In mid-February, I went to Idaho to help my grandparents move. "They guy" and I got into a huge fight right before I left. I didn't want to speak to him for a couple weeks. All the while, I was trying to figure out what I was going to do for this human being that was growing inside me. I remember being so upset, but pushing the emotions away or writing them out, because I didn't want this baby to feel them. I remember talking to my grandma about it, how I didn't know what I was going to do, and how I still didn't really want to believe I had gotten pregnant. She told me about her experience of being pregnant out of wedlock. It calmed me to hear that I wasn't the only person to have so many fears and thoughts.
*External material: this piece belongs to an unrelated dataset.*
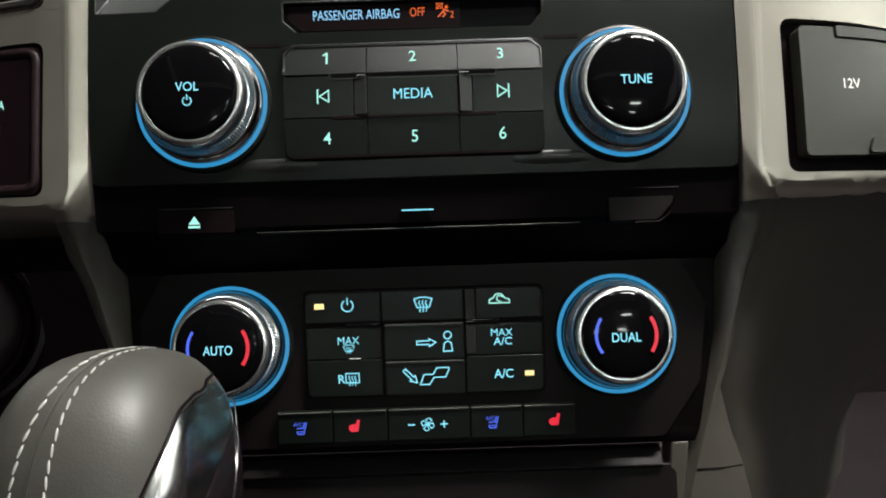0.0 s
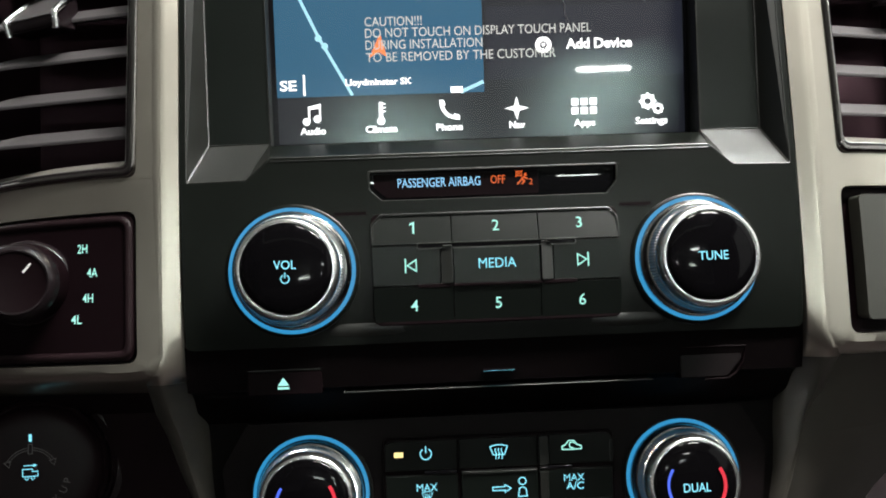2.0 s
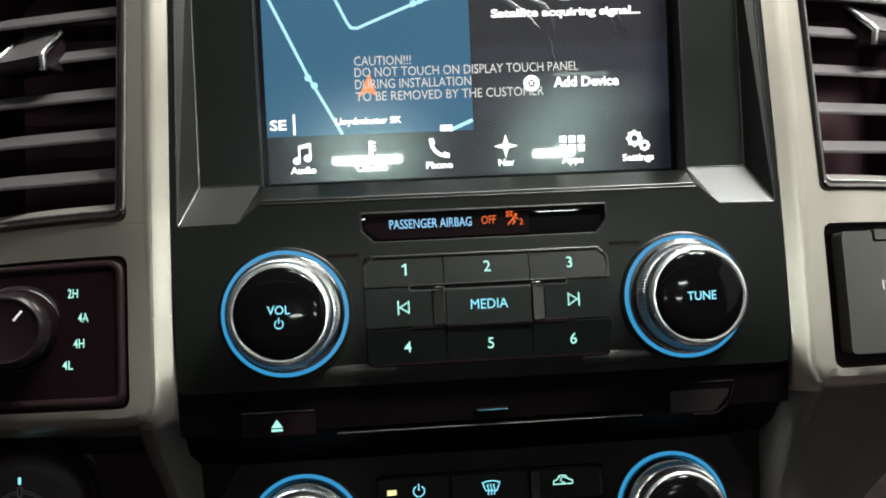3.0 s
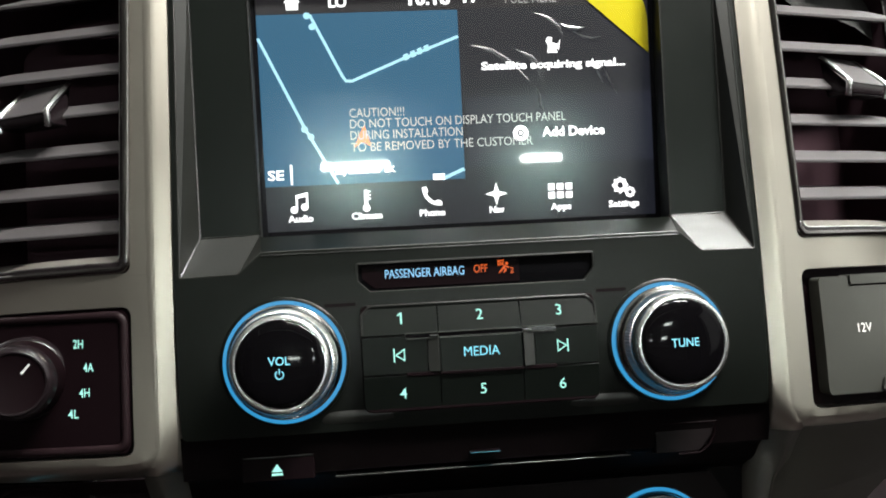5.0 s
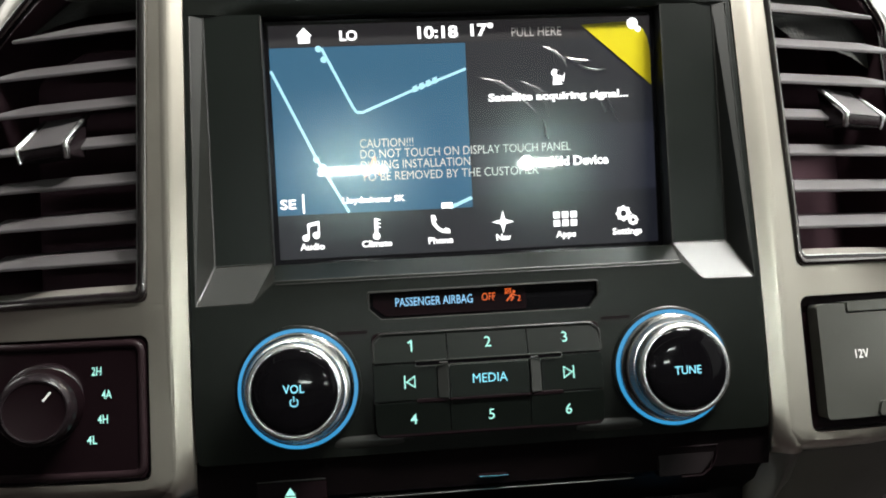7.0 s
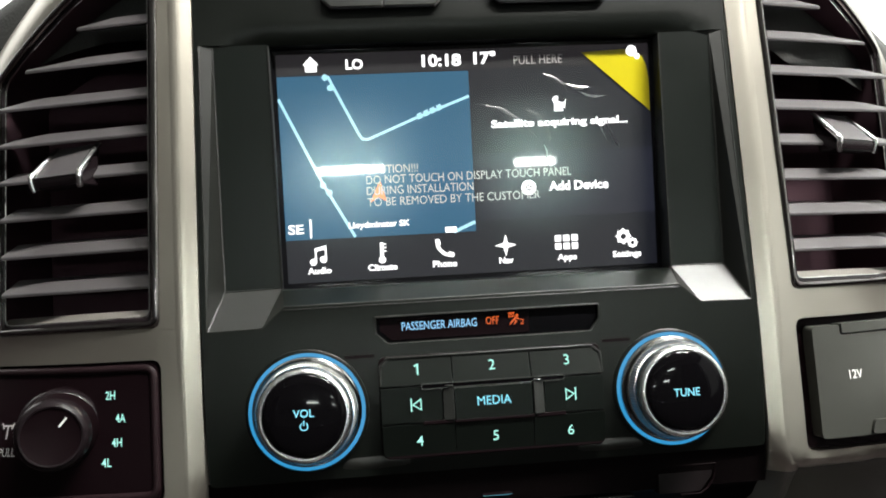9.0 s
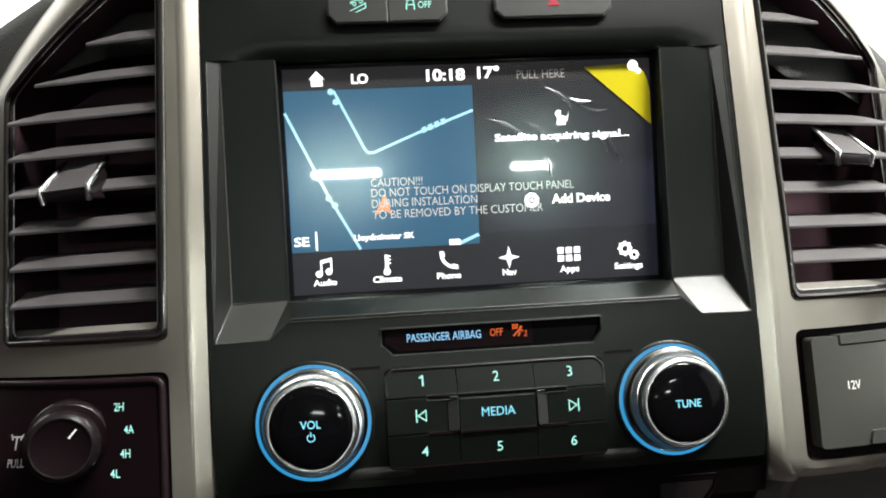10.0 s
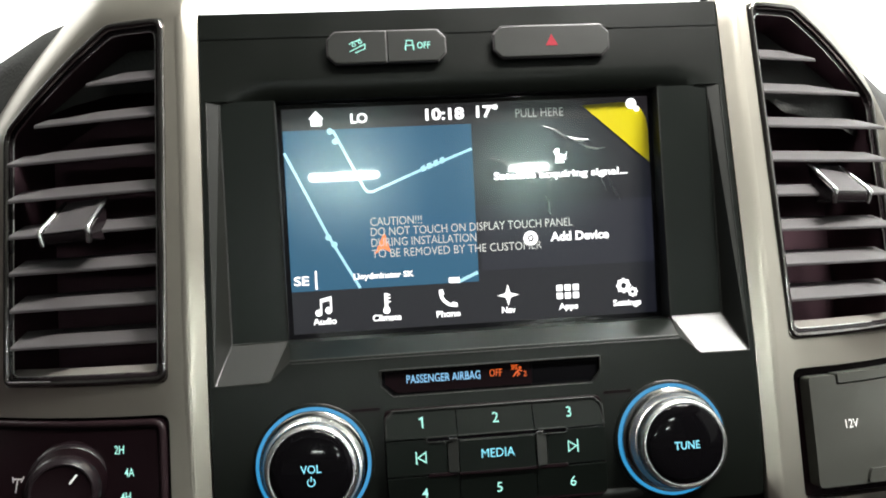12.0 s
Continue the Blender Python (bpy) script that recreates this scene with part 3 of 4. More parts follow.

When I was about 9 weeks, "the guy" and I talked on the phone. We had another argument, and I didn't want to talk to him again. I stayed at my grandparent's for about 2 more weeks, and went back home. My grandparents offered a place of refuge if I ever needed. I had never realized how much my family loved me until I had made a decision that they could have just as easily resented me for.Heavenly Father gave me the people he knew would love and care for me no matter what. After much prayer, I knew I was going to place my baby boy for adoption.